What I would like to know is this---has anyone modified a 12A pump with a fitting and (appropriate block off) functionally the same as the $76 spacer (to be fair quite a nice piece of engineering for the price, really). I did find a thread here https://www.rx7club.com/forum/showthread.php?t=372329&highlight=omp+drill installing a fitting and blocking off a 13B pump (poor quality photos I found hard to follow). The 12A pump is different so I was wondering if any of you Science Fair winners out there had done this mod?


I've been running that exact $76 unit in my stock '85 GSL 12A for two years now with excellent results. These adapters not only act as a block-off plate and provide a means of delivering the 2-cycle oil from the reservior to the omp, they also contain a small hardened steel drive shaft to complete the link from the engine to the stock metering pump so that this oil can be metered in the usual manner.

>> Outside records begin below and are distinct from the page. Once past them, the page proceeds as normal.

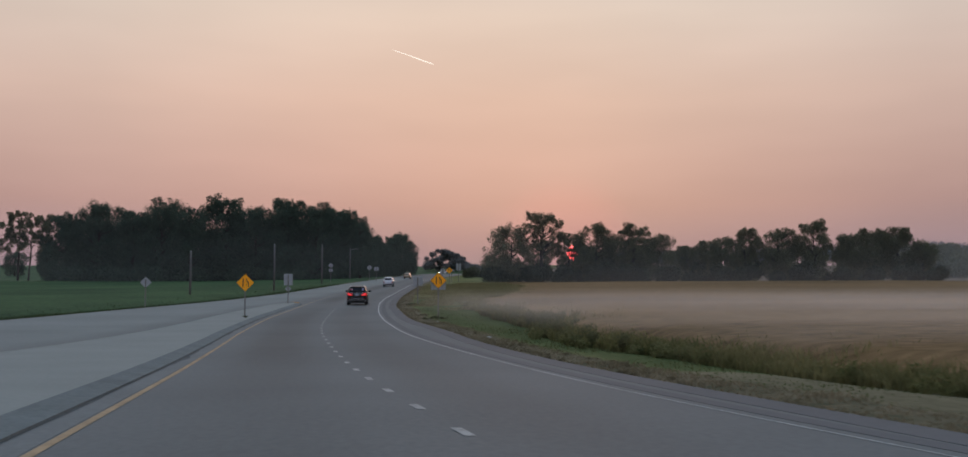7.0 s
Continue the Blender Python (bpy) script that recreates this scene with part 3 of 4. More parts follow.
def lane_ends_sign(m, centre, post_w, label, behind=None, wide=0.914):
    """Yellow diamond: two lanes narrowing to one."""
    root = base_empty("lane_ends_sign", m, label, "road sign", "lane ends signs")
    part("post", square_post(post_w, centre + 0.5), root, "weathered grey wooden post")
    k = wide / 0.914
    part("panel", bm_mesh("panel", plate(rounded_diamond(wide, 0.05), -0.006, 0.0, centre), M["sign_yellow"]), root, "yellow reflective panel")
    part("border", bm_mesh("border", ring_plate(rounded_diamond(wide - 0.009, 0.047), rounded_diamond(wide - 0.032, 0.037), -0.009, -0.006, centre), M["sign_black"]), root, "thin black border")
    part("back", bm_mesh("back", plate(rounded_diamond(wide - 0.006, 0.05), 0.001, 0.004, centre), M["alu"]), root, "bare aluminium back")
    left = [(-0.20, -0.30), (-0.13, -0.30), (-0.13, 0.30), (-0.20, 0.30)]
    right = [(0.19, -0.30), (0.26, -0.30), (0.26, 0.02), (0.12, 0.17), (0.12, 0.30), (0.05, 0.30), (0.05, 0.13), (0.19, -0.02)]
    part("symbol", bm_mesh("symbol", plate([(x * k, z * k) for x, z in left], -0.009, -0.006, centre), M["sign_black"]), root, "black lane line")
    part("symbol", bm_mesh("symbol", plate([(x * k, z * k) for x, z in right], -0.009, -0.006, centre), M["sign_black"]), root, "black bent lane line")
    for z in (-0.26, -0.14, -0.02):
        part("symbol", bm_mesh("symbol", plate([(0.055, z - 0.03), (0.095, z - 0.03), (0.095, z + 0.03), (0.055, z + 0.03)], -0.009, -0.006, centre), M["sign_black"]), root)
    bolts(root, (centre - 0.42, centre + 0.42))
    if behind:
        w, h, dz = behind
        part("rear_panel", bm_mesh("rear_panel", plate(rounded_rect(w, h, 0.04), post_w + 0.01, post_w + 0.014, centre + dz), M["alu"]), root, "bare back of a rectangular sign for oncoming traffic")
    return root


def back_sign(m, panels, post_h, label, post_w=0.1, group="signs facing away"):
    """A sign for oncoming traffic, seen from behind. panels: (shape, width, height, centre)."""
    root = base_empty("road_sign", m, label, "road sign", group)
    bm = bmesh.new()
    box(bm, -post_w / 2, post_w / 2, -post_w, -0.004, -0.3, post_h, 0.008)
    part("post", bm_mesh("post", bm, M["post_wood"]), root, "weathered grey wooden post")
    for shape, w, h, cz in panels:
        o = rounded_diamond(w, 0.04) if shape == "diamond" else rounded_rect(w, h, 0.045)
        part("panel", bm_mesh("panel", plate(o, 0.0, 0.004, cz), M["alu"]), root, "dull bare aluminium back")
        if shape != "diamond":
            for s in (-0.3, 0.3):
                bm = bmesh.new()
                box(bm, -w * 0.42, w * 0.42, -0.02, -0.001, cz + s * h - 0.025, cz + s * h + 0.025, 0.004)
                part("stiffener", bm_mesh("stiffener", bm, M["alu"]), root)
    for cz in {p[3] for p in panels}:
        bm = bmesh.new()
        bmesh.ops.create_cone(bm, cap_ends=True, segments=8, radius1=0.018, radius2=0.014, depth=0.02, matrix=Matrix.Translation((0, -post_w - 0.008, cz)) @ Matrix.Rotation(radians(90), 4, "X"))
        part("bolt", bm_mesh("bolt", bm, M["galv"]), root)
    return root


def stand(x, y, lift=0.0, yaw=0.0):
    z = float(land(y)) + lift
    if x > edge_right(y) or x < edge_left(y):
        z += float(field_rise(x, y))
    return pose(x, y, z, 0, 0, yaw)


lane_ends_sign(stand(-4.03, 28.0, 0.151, 8), 2.92, 0.12, "yellow diamond lane-ends sign on a wooden post in the island")
lane_ends_sign(stand(-43.05, 180.4, 0.126, 12), 2.72, 0.10, "yellow diamond lane-ends sign on a wooden post in the median", wide=0.97)
lane_ends_sign(stand(-28.04, 181.1, 0.0, 4), 3.05, 0.10, "yellow diamond lane-ends sign backed by a grey panel", behind=(1.15, 0.86, -0.30))
back_sign(stand(-45.45, 216.4, 0.126, 6), [("rect", 0.97, 1.30, 2.68), ("diamond", 0.50, 0, 1.64)], 3.2, "bare back of a tall sign with a small diamond below", 0.11)
back_sign(stand(-30.9, 216.5, 0.0, -4), [("rect", 1.12, 1.02, 2.67)], 3.05, "bare back of a square sign standing in the grass", 0.12)
back_sign(stand(-58.75, 207.6, 0.0, 10), [("diamond", 0.83, 0, 2.6)], 2.95, "bare back of a diamond sign beside the green field", 0.11)
back_sign(stand(-50.8, 301.6, 1.3, 6), [("diamond", 0.76, 0, 2.9), ("rect", 0.7, 0.55, 2.0)], 3.2, "bare backs of a diamond and a small plate on one post", 0.11)
back_sign(stand(-45.9, 137.0, 0.0, 10), [("rect", 1.28, 1.0, 2.75)], 3.2, "bare back of a wide rectangular sign by the oncoming carriageway", 0.1)
back_sign(stand(-47.2, 372.3, 0.3, 4), [("rect", 1.2, 0.95, 2.9)], 3.3, "bare back of a rectangular sign far up the road", 0.11)
back_sign(stand(-50.1, 385.5, 0.3, 4), [("diamond", 1.1, 0, 3.2)], 3.6, "bare back of a diamond sign by the dark trees", 0.11)
back_sign(stand(-29.0, 301.5, 0.2, -4), [("rect", 0.68, 1.05, 3.1)], 3.6, "bare back of a narrow rectangular sign on the rise", 0.1)
back_sign(stand(-25.6, 363.0, 0.2, -4), [("rect", 1.15, 1.8, 3.6)], 4.5, "bare back of a large route sign on the crest", 0.12)
back_sign(stand(-27.4, 363.6, 0.2, -4), [("rect", 1.3, 0.4, 2.9)], 3.1, "bare back of a low wide sign on the crest", 0.12)
lane_ends_sign(stand(-27.7, 302.4, 0.2, 4), 3.3, 0.10, "small yellow diamond lane-ends sign on the crest of the road")


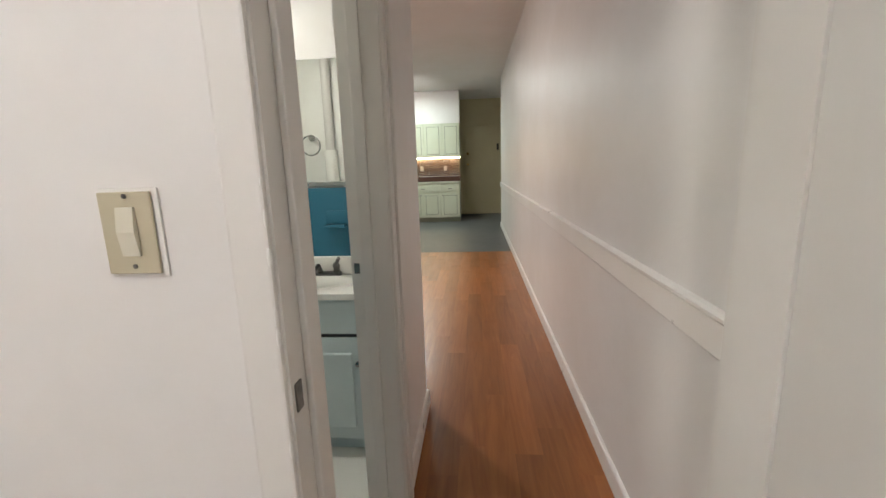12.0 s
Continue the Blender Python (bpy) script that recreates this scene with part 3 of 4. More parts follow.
# ---- bedroom things ----
def shelf():
    z = 2.05
    s = thing("closet_shelf", (XA, YA, z), "long unfinished pine closet shelf on cleats in the alcove", "shelf")
    part("board", boxes((XA + 0.003, XB - 0.003, 2.183, YA - 0.003, z, z + 0.02), bevel=0.002), PINE, s)
    part("front_edge", boxes((XA + 0.003, XB - 0.003, 2.165, 2.182, z - 0.003, z + 0.014), bevel=0.003), PINE_EDGE, s, "pale pine edge strip")
    part("back_lip", boxes((XA + 0.003, XB - 0.003, 2.172, 2.188, z + 0.0205, z + 0.034), bevel=0.002), PINE_Y, s)
    for x0, x1 in ((XB - 0.022, XB - 0.001), (XA + 0.001, XA + 0.022)):
        part("cleat", boxes((x0, x1, 2.192, YA - 0.003, z - 0.050, z - 0.001), bevel=0.003), PINE_Y, s)
        part("bracket_leg", boxes((x0, x1, 2.405, 2.445, z - 0.368, z - 0.051), bevel=0.005), PINE_Z, s)
        part("screw", cyl(bmesh.new(), (x0 - 0.001 if x0 > 1 else x1, 2.425, z - 0.10), (x0 + 0.004 if x0 > 1 else x1 + 0.001, 2.425, z - 0.10), 0.005, n=10), DARKSTEEL, s)
    part("paint_smear", boxes((XB - 0.024, XB - 0.0005, 2.158, 2.164, z - 0.02, z + 0.028), bevel=0.002), TRIM, s, "dab of white wall paint")
    r = thing("closet_rod", (XA, 2.41, z - 0.05), "thin grey steel clothes rod under the shelf", "rod")
    part("tube", cyl(bmesh.new(), (XA + 0.022, 2.41, z - 0.062), (XB - 0.022, 2.41, z - 0.062), 0.0135, n=18), RODSTEEL, r, "", True)
    for x, d in ((XA + 0.0225, 1), (XB - 0.0225, -1)):
        part("socket", lathe(bmesh.new(), [(0, 0.024), (0.006, 0.024), (0.016, 0.018)], (x, 2.41, z - 0.062), (d, 0, 0), 18), RODSTEEL, r, "", True)


shelf()


def tension_rod():
    y, z = 1.895, 2.655
    r = thing("curtain_rod", (XW, y, z), "bare grey metal tension rod below the ceiling", "curtain rod")
    part("tube", cyl(bmesh.new(), (XW + 0.01, y, z), (1.62, y, z), 0.0125, n=18), STEEL, r, "", True)
    part("inner_tube", cyl(bmesh.new(), (1.62, y, z), (XE - 0.012, y, z), 0.0105, n=18), STEEL, r, "", True)
    for x, d in ((XW, 1), (XE, -1)):
        part("end_cap", lathe(bmesh.new(), [(0, 0.015), (0.014, 0.015), (0.018, 0.011)], (x, y, z), (d, 0, 0), 18), STEEL, r, "", True)


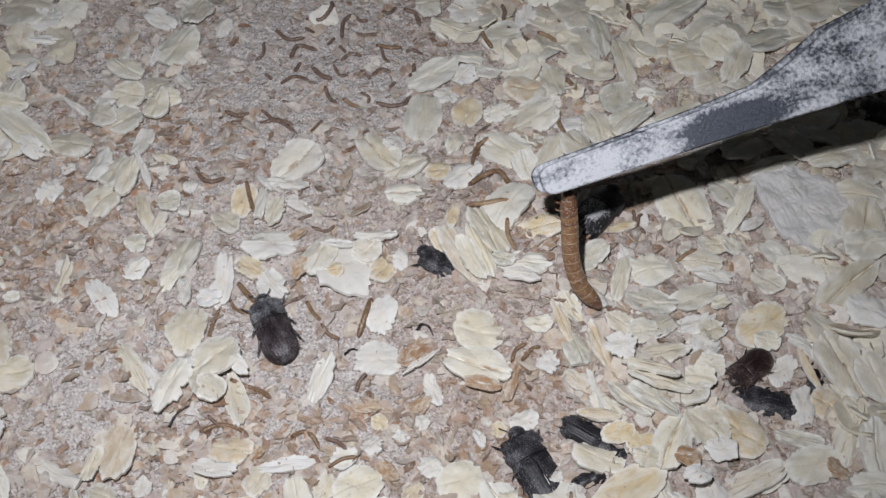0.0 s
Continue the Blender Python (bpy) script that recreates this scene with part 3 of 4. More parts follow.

Any bock-off plate inserted between the pump and the engine would have to be thin enough that the pump's drive shaft would still remain in contact with the engine's drive unit. You'd then have to tap into the pump body to the main oil metering orfice where the engine oil enters the pump and thread a fitting into the tapped hole. Sounds like a relatively easy and not-too-time-consuming task. Just make sure your mounting bolts are long enough to accomodate the block-off plate or better yet, just JB Weld the hole in the pump where the oil enters from the engine and then tap into the passage downstream of the JB Weld. No block-off plate necessary.

Making one of these rotaryaviation-style adapters on a lathe and milling machine would likely take considerable time and money, rendering the do-it-yourself route more bother than it's worth. You'd have to source out and purchase the raw materials, measure the distances and positioning of all components, set up the machines to perform the machining and then finally make the part. This could consume an entire day--- not worth it to save a measily $76 IMHO.

I've posted at least a couple threads on this mod titled "Metering pump adaptor" or something along those lines. If you can dredge those up you'll find answers to any and all questions on the subject.

Last edited by Aviator 902S; 04-19-05 at 09:33 PM.